* **SHORT TASK**: Return each line of the data below verbatim; pictures are to be left out.

* **RAW DATA**:
......
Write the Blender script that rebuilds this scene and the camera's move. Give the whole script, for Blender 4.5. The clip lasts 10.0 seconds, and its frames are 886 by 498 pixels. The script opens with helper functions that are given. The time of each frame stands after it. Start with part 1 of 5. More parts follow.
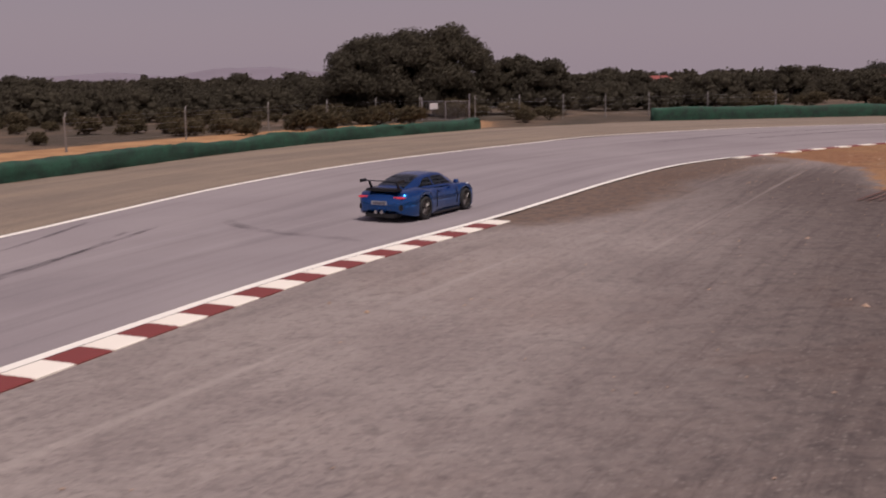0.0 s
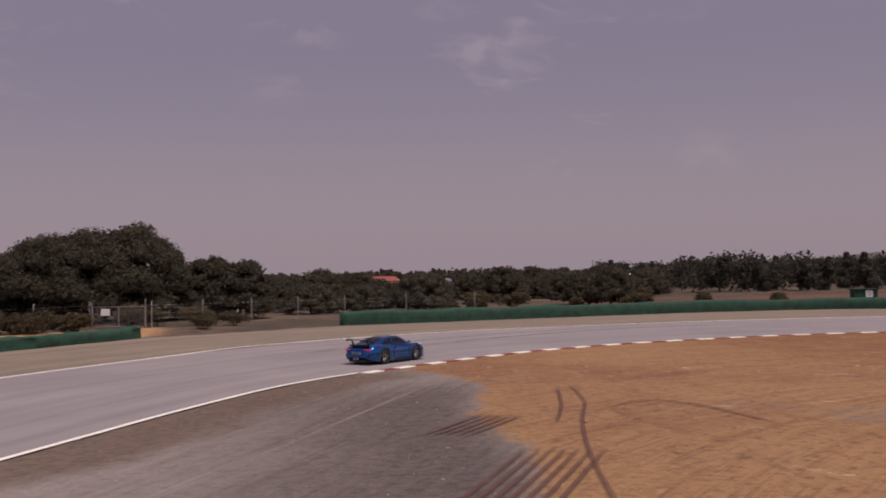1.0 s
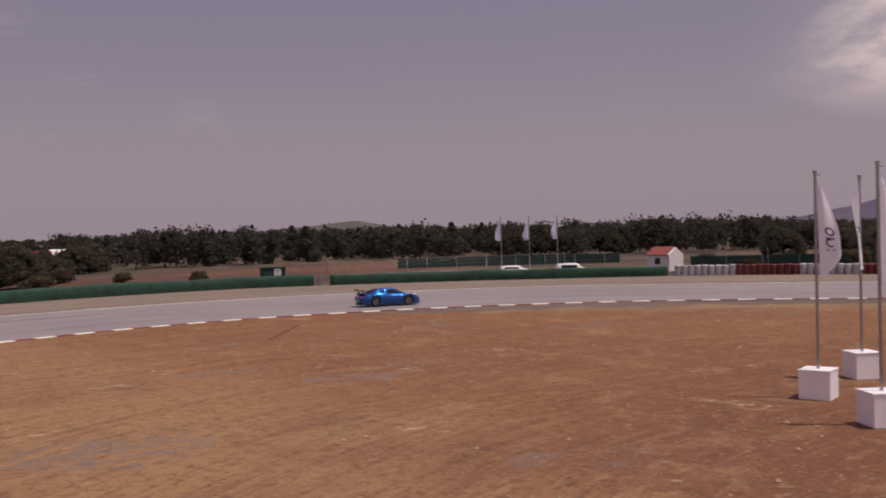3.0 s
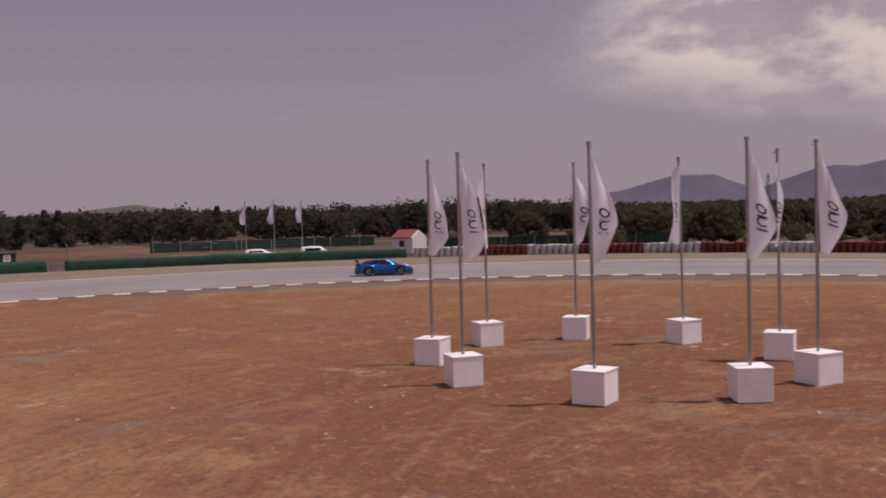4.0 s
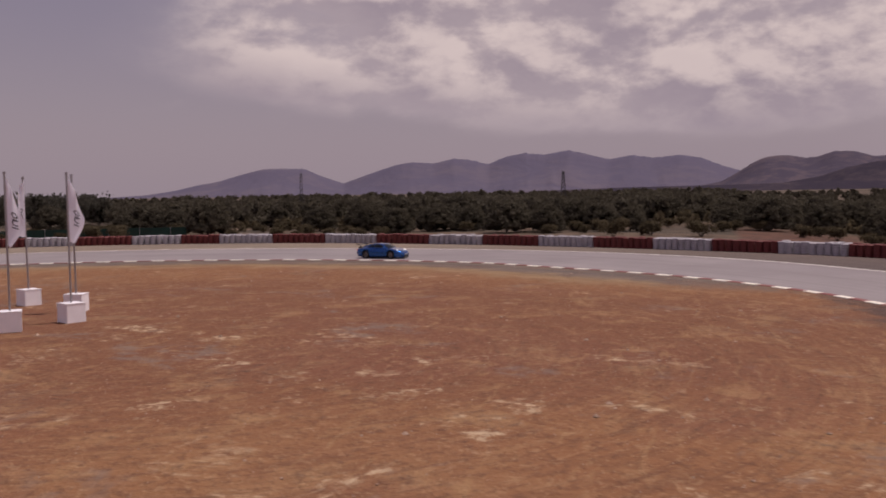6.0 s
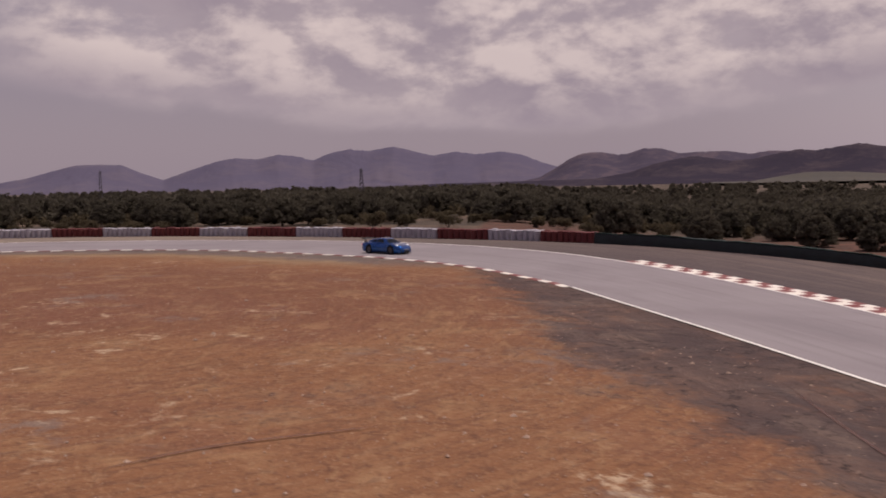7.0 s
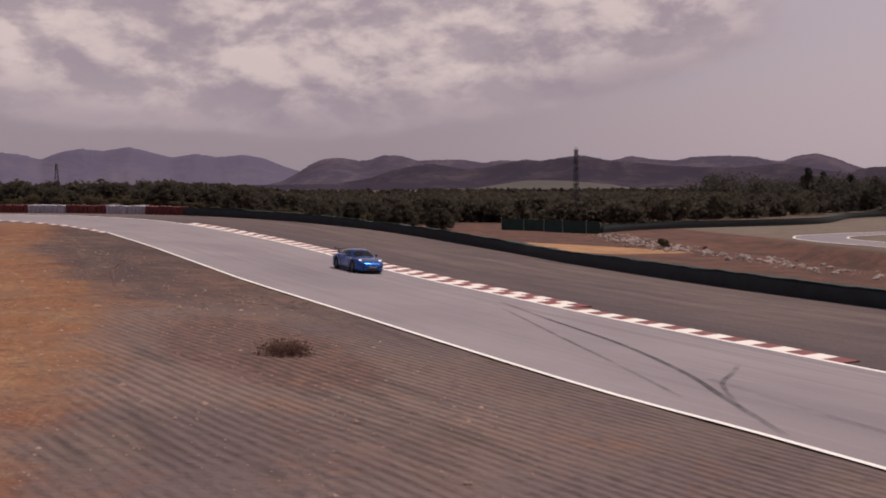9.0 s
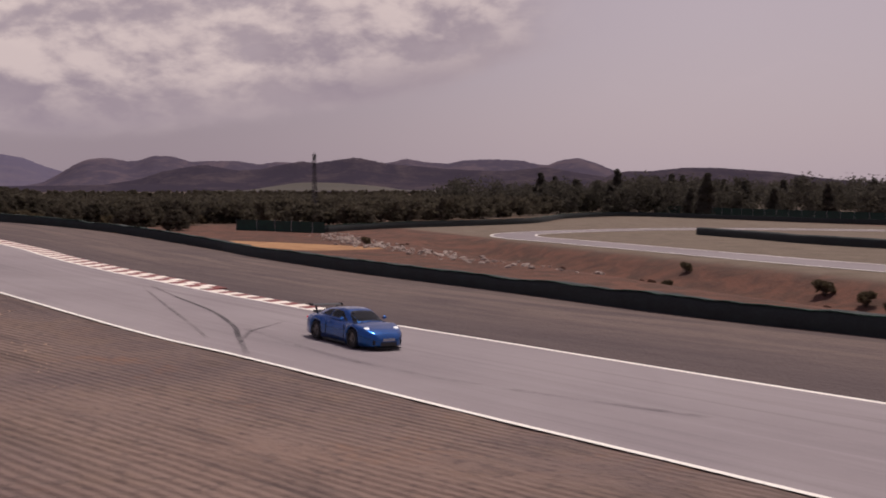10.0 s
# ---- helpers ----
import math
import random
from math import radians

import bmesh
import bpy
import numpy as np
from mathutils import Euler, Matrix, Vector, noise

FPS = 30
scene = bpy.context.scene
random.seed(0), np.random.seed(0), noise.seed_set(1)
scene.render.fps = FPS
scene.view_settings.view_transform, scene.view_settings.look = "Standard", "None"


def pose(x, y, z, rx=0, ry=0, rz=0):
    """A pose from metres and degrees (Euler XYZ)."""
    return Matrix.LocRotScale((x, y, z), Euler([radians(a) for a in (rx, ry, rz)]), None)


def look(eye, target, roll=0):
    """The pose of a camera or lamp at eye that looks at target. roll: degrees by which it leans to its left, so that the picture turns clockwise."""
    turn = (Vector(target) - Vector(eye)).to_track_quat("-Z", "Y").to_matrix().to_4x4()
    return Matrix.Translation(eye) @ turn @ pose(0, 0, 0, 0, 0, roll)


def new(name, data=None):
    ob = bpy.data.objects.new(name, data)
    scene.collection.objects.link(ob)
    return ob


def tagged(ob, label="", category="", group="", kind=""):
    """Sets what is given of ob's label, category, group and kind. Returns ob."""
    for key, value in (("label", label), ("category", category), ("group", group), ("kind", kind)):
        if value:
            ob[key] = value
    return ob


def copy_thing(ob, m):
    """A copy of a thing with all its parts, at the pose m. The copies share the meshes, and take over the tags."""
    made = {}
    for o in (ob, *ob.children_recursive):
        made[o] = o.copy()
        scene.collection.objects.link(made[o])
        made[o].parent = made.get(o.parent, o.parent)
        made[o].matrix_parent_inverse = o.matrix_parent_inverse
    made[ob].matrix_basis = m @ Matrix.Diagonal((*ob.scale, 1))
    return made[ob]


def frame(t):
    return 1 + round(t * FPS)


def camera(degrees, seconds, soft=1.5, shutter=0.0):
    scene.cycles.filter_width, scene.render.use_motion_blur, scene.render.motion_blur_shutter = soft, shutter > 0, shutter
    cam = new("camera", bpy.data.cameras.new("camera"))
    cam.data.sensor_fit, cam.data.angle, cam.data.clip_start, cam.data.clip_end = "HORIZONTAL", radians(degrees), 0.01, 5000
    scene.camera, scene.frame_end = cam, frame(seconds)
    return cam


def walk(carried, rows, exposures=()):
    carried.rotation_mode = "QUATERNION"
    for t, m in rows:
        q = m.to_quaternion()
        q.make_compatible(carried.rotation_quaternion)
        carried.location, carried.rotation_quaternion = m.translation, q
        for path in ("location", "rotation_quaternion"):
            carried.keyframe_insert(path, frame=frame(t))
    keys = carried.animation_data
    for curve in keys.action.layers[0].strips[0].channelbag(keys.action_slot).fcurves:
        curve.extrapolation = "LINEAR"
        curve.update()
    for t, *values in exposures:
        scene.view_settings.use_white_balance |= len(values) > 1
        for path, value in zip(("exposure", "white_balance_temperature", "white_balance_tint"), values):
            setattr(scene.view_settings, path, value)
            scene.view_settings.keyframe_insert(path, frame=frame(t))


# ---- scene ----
......
* **EXERCISE ANSWER**:
Write the Blender script that rebuilds this scene and the camera's move. Give the whole script, for Blender 4.5. The clip lasts 10.0 seconds, and its frames are 886 by 498 pixels. The script opens with helper functions that are given. The time of each frame stands after it. Start with part 1 of 5. More parts follow.
0.0 s
1.0 s
3.0 s
4.0 s
6.0 s
7.0 s
9.0 s
10.0 s
# ---- helpers ----
import math
import random
from math import radians

import bmesh
import bpy
import numpy as np
from mathutils import Euler, Matrix, Vector, noise

FPS = 30
scene = bpy.context.scene
random.seed(0), np.random.seed(0), noise.seed_set(1)
scene.render.fps = FPS
scene.view_settings.view_transform, scene.view_settings.look = "Standard", "None"


def pose(x, y, z, rx=0, ry=0, rz=0):
    """A pose from metres and degrees (Euler XYZ)."""
    return Matrix.LocRotScale((x, y, z), Euler([radians(a) for a in (rx, ry, rz)]), None)


def look(eye, target, roll=0):
    """The pose of a camera or lamp at eye that looks at target. roll: degrees by which it leans to its left, so that the picture turns clockwise."""
    turn = (Vector(target) - Vector(eye)).to_track_quat("-Z", "Y").to_matrix().to_4x4()
    return Matrix.Translation(eye) @ turn @ pose(0, 0, 0, 0, 0, roll)


def new(name, data=None):
    ob = bpy.data.objects.new(name, data)
    scene.collection.objects.link(ob)
    return ob


def tagged(ob, label="", category="", group="", kind=""):
    """Sets what is given of ob's label, category, group and kind. Returns ob."""
    for key, value in (("label", label), ("category", category), ("group", group), ("kind", kind)):
        if value:
            ob[key] = value
    return ob


def copy_thing(ob, m):
    """A copy of a thing with all its parts, at the pose m. The copies share the meshes, and take over the tags."""
    made = {}
    for o in (ob, *ob.children_recursive):
        made[o] = o.copy()
        scene.collection.objects.link(made[o])
        made[o].parent = made.get(o.parent, o.parent)
        made[o].matrix_parent_inverse = o.matrix_parent_inverse
    made[ob].matrix_basis = m @ Matrix.Diagonal((*ob.scale, 1))
    return made[ob]


def frame(t):
    return 1 + round(t * FPS)


def camera(degrees, seconds, soft=1.5, shutter=0.0):
    scene.cycles.filter_width, scene.render.use_motion_blur, scene.render.motion_blur_shutter = soft, shutter > 0, shutter
    cam = new("camera", bpy.data.cameras.new("camera"))
    cam.data.sensor_fit, cam.data.angle, cam.data.clip_start, cam.data.clip_end = "HORIZONTAL", radians(degrees), 0.01, 5000
    scene.camera, scene.frame_end = cam, frame(seconds)
    return cam


def walk(carried, rows, exposures=()):
    carried.rotation_mode = "QUATERNION"
    for t, m in rows:
        q = m.to_quaternion()
        q.make_compatible(carried.rotation_quaternion)
        carried.location, carried.rotation_quaternion = m.translation, q
        for path in ("location", "rotation_quaternion"):
            carried.keyframe_insert(path, frame=frame(t))
    keys = carried.animation_data
    for curve in keys.action.layers[0].strips[0].channelbag(keys.action_slot).fcurves:
        curve.extrapolation = "LINEAR"
        curve.update()
    for t, *values in exposures:
        scene.view_settings.use_white_balance |= len(values) > 1
        for path, value in zip(("exposure", "white_balance_temperature", "white_balance_tint"), values):
            setattr(scene.view_settings, path, value)
            scene.view_settings.keyframe_insert(path, frame=frame(t))


# ---- scene ----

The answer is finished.